Retype, exactly as they stand, the lines from the start of the data to the line that contains "new(name, me).parent = parent", both ends included. Leave the pictures out.
— Start DATA EXTRACT —
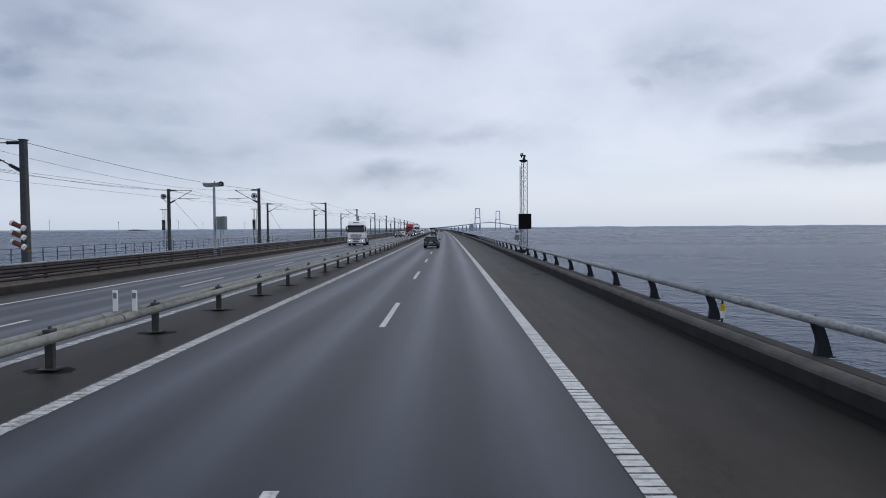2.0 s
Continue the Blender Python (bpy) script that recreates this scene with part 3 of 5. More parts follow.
def hang(name, x, zs, sag, r, parent):
    """Wire from mast to mast, sagging between."""
    for a, b in zip(MASTS, MASTS[1:]):
        n = 8 if sag else 2
        pts = []
        for i in range(n + 1):
            f = i / n
            pts.append(spot(a + (b - a) * f, x, zs - sag * 4 * f * (1 - f)))
        verts, faces = [], []
        for p in pts:
            verts += [p + Vector((r * math.cos(k * math.pi / 2), 0, r * math.sin(k * math.pi / 2))) for k in range(4)]
        for i in range(n):
            for k in range(4):
                faces.append((4 * i + k, 4 * i + (k + 1) % 4, 4 * i + 4 + (k + 1) % 4, 4 * i + 4 + k))
        me = bpy.data.meshes.new(name)
        me.from_pydata(verts, [], faces)
        me.materials.append(M_WIRE)
        new(name, me).parent = parent


def build_wires():
    for side, x in ((1, NEAR), (-1, FAR)):
        t = thing("overhead_line", "thin dark railway overhead wires strung between the masts", "overhead line", group="overhead lines")
        hang("feeder_wire", x - 0.1 * side, 7.42, 0.42, 0.015, t)
        hang("messenger_wire", x - 2.9 * side, 7.34, 0.75, 0.010, t)
        hang("contact_wire", x - 2.9 * side, 6.12, 0.0, 0.010, t)


build_wires()


def build_tension_weights():
    """Wheels and stacked weights that keep the overhead wire taut."""
    for x, side, turn in ((NEAR, 1, 0), (FAR, 1, 0)):
        for s in (MASTS[3],):
            t = thing("tension_gear", "black pulley wheels and hanging iron weights fixed to a mast", "tensioning gear", station(s, x))
            for dx in (-0.32, -0.58):
                bm = bmesh.new()
                for k in range(20):
                    a, b = 2 * math.pi * k / 20, 2 * math.pi * (k + 1) / 20
                    rod(bm, (dx * side, -0.45 + 0.29 * math.cos(a), 6.6 + 0.29 * math.sin(a)), (dx * side, -0.45 + 0.29 * math.cos(b), 6.6 + 0.29 * math.sin(b)), 0.045, 6)
                for k in range(3):
                    a = math.pi * k / 3
                    rod(bm, (dx * side, -0.45 - 0.28 * math.cos(a), 6.6 - 0.28 * math.sin(a)), (dx * side, -0.45 + 0.28 * math.cos(a), 6.6 + 0.28 * math.sin(a)), 0.03, 6)
                bmesh.ops.rotate(bm, cent=(dx * side, -0.45, 6.6), matrix=Matrix.Rotation(radians(55 * side), 3, "Z"), verts=bm.verts)
                part("pulley_wheel", bm, M_INSUL, t)
            bm = bmesh.new()
            rod(bm, (0, -0.3, 6.55), (-0.6 * side, -0.45, 6.55), 0.05, 6)
            rod(bm, (-0.15 * side, -0.3, 5.9), (-0.6 * side, -0.4, 6.4), 0.04, 6)
            box(bm, -0.95, -0.36, 4.93, -0.1, -0.24, 5.0) if side > 0 else box(bm, 0.1, -0.36, 4.93, 1.0, -0.24, 5.0)
            part("bracket", bm, M_INSUL, t)
            bm = bmesh.new()
            for dx in (-0.64, -0.48, -0.25):
                rod(bm, (dx * side, -0.3, 0.2), (dx * side, -0.3, 4.95), 0.022, 6)
            part("guide_rod", bm, M_MAST, t)
            bm = bmesh.new()
            for k in range(9):
                box(bm, -0.72, -0.45, 2.42 + 0.14 * k, -0.40, -0.15, 2.555 + 0.14 * k, 0.012)
            if side < 0:
                bmesh.ops.scale(bm, vec=(-1, 1, 1), verts=bm.verts)
                bmesh.ops.reverse_faces(bm, faces=bm.faces)
            part("weight_stack", bm, M_INSUL, t)
            bm = bmesh.new()
            rod(bm, (0.1 * side, 0.2, 6.6), (0.3 * side, 14.5, 0.1), 0.015, 6)
            part("guy_wire", bm, M_WIRE, t)
    # red-and-white wound insulators low on a mast
    t = thing("cable_coil", "rust-red and white wound insulators fixed low on a mast", "insulator", station(MASTS[2], NEAR))
    for k in range(3):
        bm = bmesh.new()
        rod(bm, (-0.55, -0.3, 2.9 - 0.52 * k), (0.1, -0.3, 2.6 - 0.52 * k), 0.14, 10)
        part("coil", bm, M_RUST, t)
        bm = bmesh.new()
        rod(bm, (-0.60, -0.3, 2.92 - 0.52 * k), (-0.48, -0.3, 2.87 - 0.52 * k), 0.16, 10)
        rod(bm, (0.02, -0.3, 2.64 - 0.52 * k), (0.14, -0.3, 2.58 - 0.52 * k), 0.16, 10)
        part("coil_end", bm, M_WHITE, t)


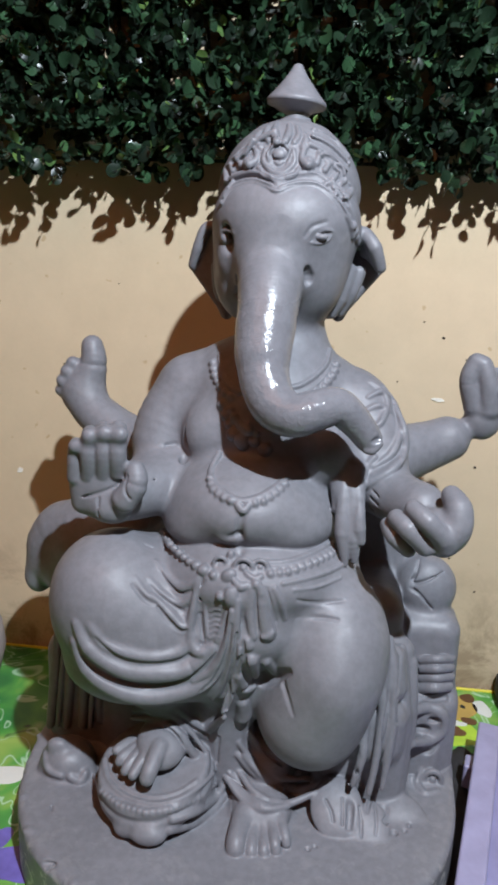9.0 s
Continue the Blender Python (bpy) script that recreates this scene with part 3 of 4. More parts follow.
clay.rope([(0.0436, -0.407, 0.3276), (0.0658, -0.3906, 0.3257), (0.0867, -0.3685, 0.3269)], .0018, k=.001)
clay.ring((-0.0262, -0.4045, 0.3469), .0062, .0020)
clay.ring((-0.004, -0.4076, 0.3459), .0085, .0024)
clay.ball((-0.004, -0.4076, 0.3459), .0042, k=.001)
clay.ring((0.0113, -0.4054, 0.347), .0066, .0022)
clay.ball((0.0113, -0.4054, 0.347), .0030, k=.001)
clay.ball((-0.0165, -0.4133, 0.3389), (.0065, .005, .008), (0, 45, 0), k=.001)
clay.ball((-0.0172, -0.3987, 0.3525), (.004, .004, .007), k=.001)
clay.ball((-0.0408, -0.4058, 0.3391), (.007, .006, .006), k=.001)
clay.beads([(-0.0353, -0.4103, 0.3378), (-0.0255, -0.413, 0.3374)], .0042, .0085)
clay.rope([(-0.0108, -0.4166, 0.3361), (-0.0046, -0.4187, 0.3318), (0.0015, -0.4172, 0.3337)], [.0030, .0045, .0030], k=.001)
clay.rope([(-0.0005, -0.4115, 0.3423), (0.0064, -0.4139, 0.3388), (0.0132, -0.4118, 0.3405)], .0026, k=.001)
clay.ball((0.0092, -0.416, 0.3345), .0050, k=.001)
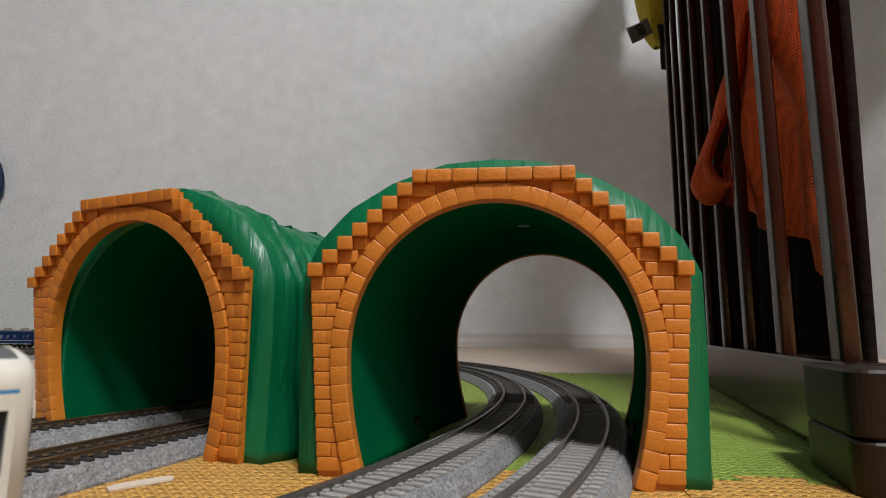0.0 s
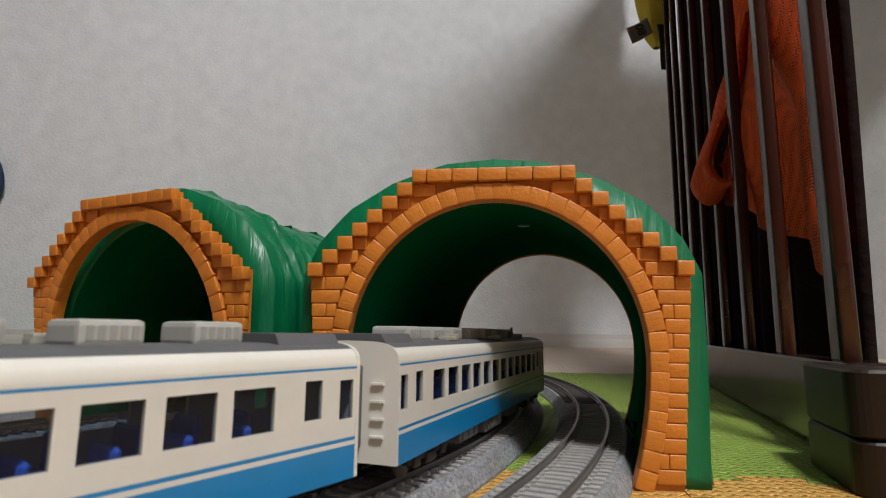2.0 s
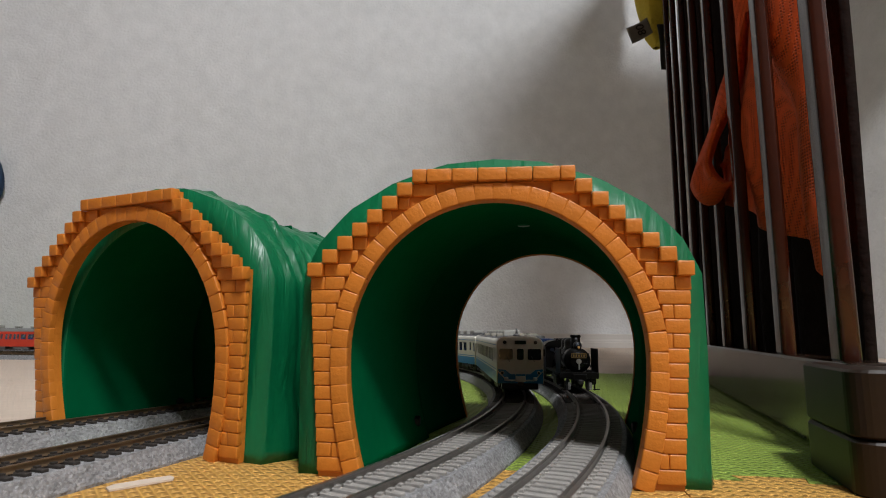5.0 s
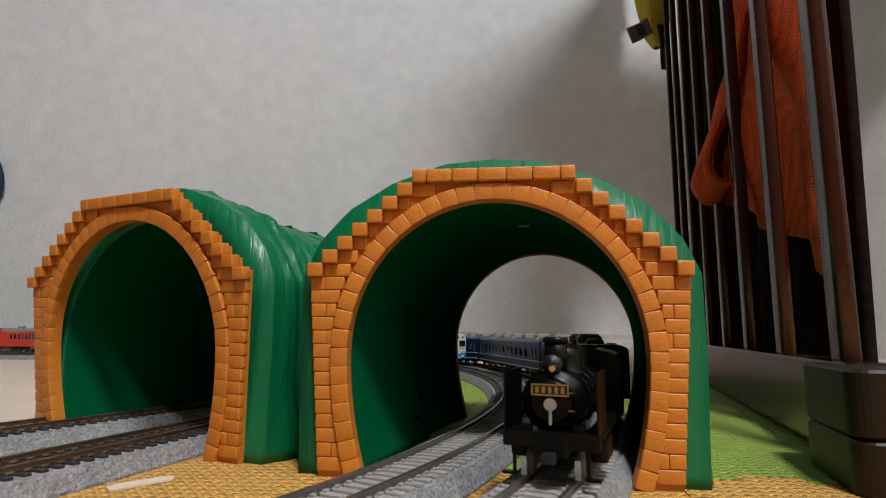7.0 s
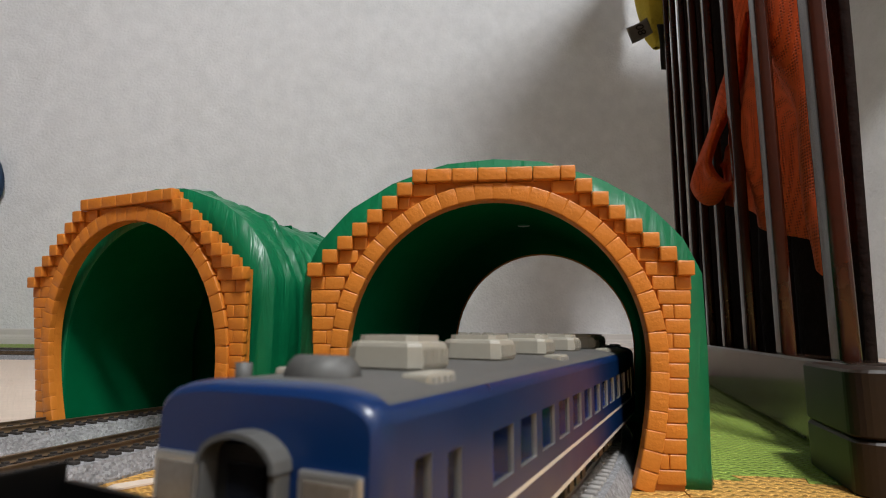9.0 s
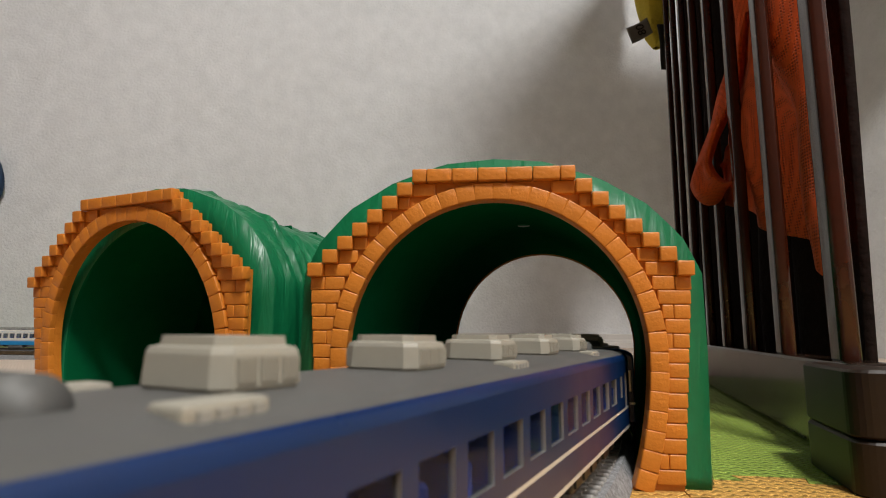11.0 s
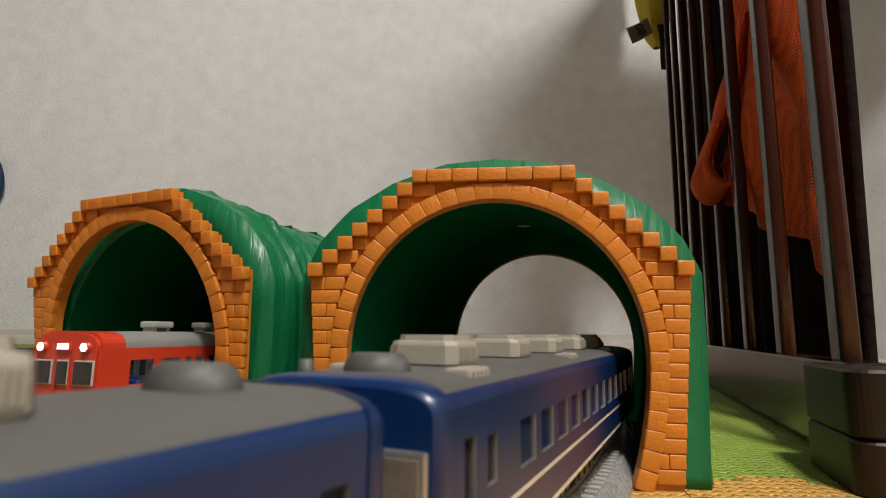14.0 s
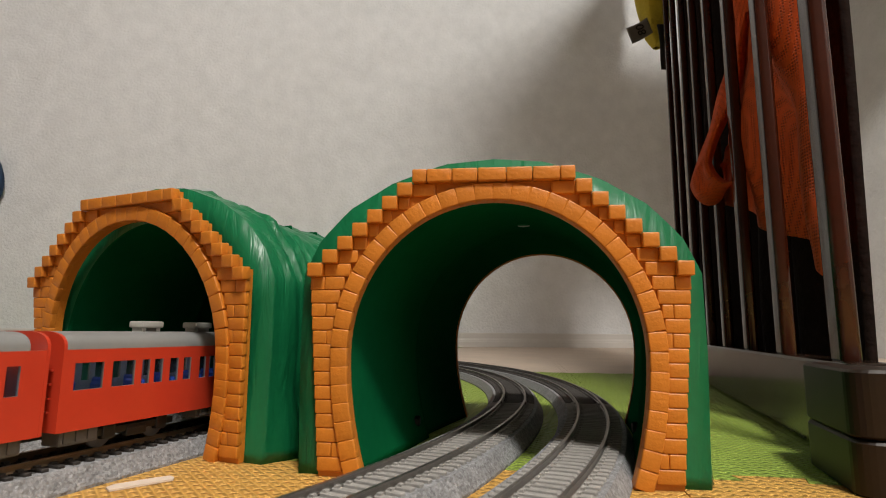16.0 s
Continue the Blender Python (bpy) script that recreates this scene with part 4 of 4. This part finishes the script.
    # cab with open windows
    for sgn in (-1, 1):
        bm = bmesh.new()
        for x0, x1, z0, z1 in ((-0.046, -0.022, 0.012, 0.0262), (-0.046, -0.022, 0.0335, 0.0372), (-0.046, -0.0425, 0.0262, 0.0335), (-0.0355, -0.0330, 0.0262, 0.0335), (-0.0255, -0.022, 0.0262, 0.0335)):
            box(bm, ((x0 + x1) / 2, sgn * 0.0162, (z0 + z1) / 2), (x1 - x0, 0.001, z1 - z0))
        part("cab_side", bm, M["engine"], top)
    bm = bmesh.new()
    box(bm, (-0.0222, 0, 0.0250), (0.001, 0.032, 0.0250))
    part("cab_front", bm, M["engine"], top)
    bm = bmesh.new()
    n = 30
    pts = [(0.0182 * math.cos(math.pi * (1 - k / n)), 0.0368 + 0.0068 * math.sin(math.pi * (1 - k / n))) for k in range(n + 1)]
    prism(bm, pts, -0.050, -0.0195, lambda p, d: (d, p[0], p[1]))
    box(bm, (-0.034, 0, 0.0440), (0.014, 0.011, 0.0018), 0.0004)
    part("cab_roof", bm, M["engine"], top)
    for sgn in (-1, 1):
        bm = bmesh.new()
        tube(bm, (-0.0214, sgn * 0.0105, 0.0335), (-0.0206, sgn * 0.0105, 0.0335), 0.0022, seg=18)
        part("cab_front_window", bm, M["dark_glass"], top)
    return top


def tender():
    top = empty("coal_tender", Matrix(), "black tender heaped with coal behind the engine", "tender")
    bm = bmesh.new()
    box(bm, (0, 0, 0.0128), (0.056, 0.0315, 0.0012))
    part("deck", bm, M["engine"], top)
    for sgn in (-1, 1):
        bm = bmesh.new()
        box(bm, (0, sgn * 0.0158, 0.0228), (0.056, 0.001, 0.0212), 0.0003)
        part("side_panel", bm, M["engine"], top)
    for x in (-0.0280, 0.0280):
        bm = bmesh.new()
        box(bm, (x, 0, 0.0222), (0.001, 0.030, 0.0180))
        part("end_panel", bm, M["engine"], top)
    bm = bmesh.new()
    rnd = random.Random(4)
    for k in range(420):
        x, y = rnd.uniform(-0.025, 0.026), rnd.uniform(-0.0145, 0.0145)
        z = 0.0238 + 0.0030 * (1 - (y / 0.015) ** 2) + rnd.uniform(-0.001, 0.001)
        r = rnd.uniform(0.0007, 0.0016)
        box(bm, (x, y, z), (r * 1.6, r * 1.4, r * 1.3), 0, turn=Euler((rnd.random() * 3, rnd.random() * 3, rnd.random() * 3)).to_matrix().to_4x4())
    box(bm, (0, 0, 0.0228), (0.054, 0.0300, 0.001))
    tagged(part("coal", bm, M["coal"], top, "glinting black coal lumps"), kind="stuff")
    bogie(top, -0.014)
    coupler(top, -0.029)
    coupler(top, 0.029)
    bm = bmesh.new()
    box(bm, (0, 0, 0.0108), (0.056, 0.024, 0.003))
    part("underframe", bm, M["black"], top)
    return top


# ---- trains and their runs ----
railcar_lead = railcar("white and sky blue model diesel railcar leaving down the inner track")
railcar_lead.scale = (0.93, 1, 1)
railcar_rear = copy_thing(railcar_lead, Matrix())
tagged(railcar_rear, "white and sky blue model diesel railcar, cab at the tail")
engine, coal_tender = steam_engine(), tender()
engine.scale, coal_tender.scale = (0.88, 0.96, 0.935), (0.95, 0.98, 0.96)
coach_first = coach("night blue model coach with beige roof units and white lines")
coach_first.scale = (0.942, 1, 1)
coach_set_back = coach("night blue model coach, its roof units set back from the end", 0.009)
coach_set_back.scale = (0.942, 1, 1)
coaches = [coach_first, copy_thing(coach_first, Matrix()), coach_set_back, copy_thing(coach_first, Matrix())]
red_front = red_car("vermilion model railcar with lit headlights and grey roof", True, True)
red_mid = red_car("vermilion model railcar with grey box ventilators", False, False)
red_end = copy_thing(red_mid, Matrix())


def car_pose(path, s, reverse, base):
    """The pose of a car whose middle is at s, on its two bogies."""
    a, b = path(s - base)[0], path(s + base)[0]
    d = (b - a) * (-1 if reverse else 1)
    p = (a + b) / 2
    return Matrix.Translation((p.x, p.y, RAIL)) @ Matrix.Rotation(math.atan2(d.y, d.x), 4, "Z")


def run(thing, path, law, offset, reverse, base=0.083):
    rows = [(k * 0.1, car_pose(path, law(k * 0.1) + offset, reverse, base)) for k in range(161)]
    walk(thing, rows)


def railcar_law(t):
    # the leading end of the railcars along the inner track, gathering speed
    return float(np.interp(t, [0.0, 0.1, 0.3, 0.5, 0.8, 1.5, 2.0, 2.5, 3.0, 3.3, 3.6, 4.0, 6.6, 16.0],
                           [-0.4640, -0.4523, -0.4220, -0.3900, -0.3420, -0.2250, -0.149, -0.076, 0.0160, 0.0590, 0.1060, 0.176, 0.655, 2.58]))


def steam_law(t):
    # the front of the first coach along the outer track
    return -0.4850 - 0.1430 * (t - 9.0) - float(np.interp(t, [12.1, 12.5, 13.0, 13.5, 15.4, 16.0], [0, 0.007, 0.006, 0, 0, 0.012]))


def red_law(t):
    # the front of the red train along the left-hand track
    s = 0.222 - 0.1275 * (t - 14.1)
    return s + 0.034 * max(0.0, 12.6 - t) - 0.008 * max(0.0, t - 15.5)


def motions():
    run(railcar_lead, PATH_A, railcar_law, -0.1165, False, 0.079)
    run(railcar_rear, PATH_A, railcar_law, -0.3545, True, 0.079)
    run(engine, PATH_B, steam_law, -0.1095, True, 0.018)
    run(coal_tender, PATH_B, steam_law, -0.0425, True, 0.016)
    for k, c in enumerate(coaches):
        run(c, PATH_B, steam_law, 0.1142 + 0.243 * k + (0, 0.0025, -0.001, 0)[k], True, 0.081)
    run(red_front, PATH_C, red_law, 0.120, True)
    run(red_mid, PATH_C, red_law, 0.365, True)
    run(red_end, PATH_C, red_law, 0.610, True)


motions()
— End DATA EXTRACT —
[RESULT OF THIS TASK]
2.0 s
Continue the Blender Python (bpy) script that recreates this scene with part 3 of 5. More parts follow.
def hang(name, x, zs, sag, r, parent):
    """Wire from mast to mast, sagging between."""
    for a, b in zip(MASTS, MASTS[1:]):
        n = 8 if sag else 2
        pts = []
        for i in range(n + 1):
            f = i / n
            pts.append(spot(a + (b - a) * f, x, zs - sag * 4 * f * (1 - f)))
        verts, faces = [], []
        for p in pts:
            verts += [p + Vector((r * math.cos(k * math.pi / 2), 0, r * math.sin(k * math.pi / 2))) for k in range(4)]
        for i in range(n):
            for k in range(4):
                faces.append((4 * i + k, 4 * i + (k + 1) % 4, 4 * i + 4 + (k + 1) % 4, 4 * i + 4 + k))
        me = bpy.data.meshes.new(name)
        me.from_pydata(verts, [], faces)
        me.materials.append(M_WIRE)
        new(name, me).parent = parent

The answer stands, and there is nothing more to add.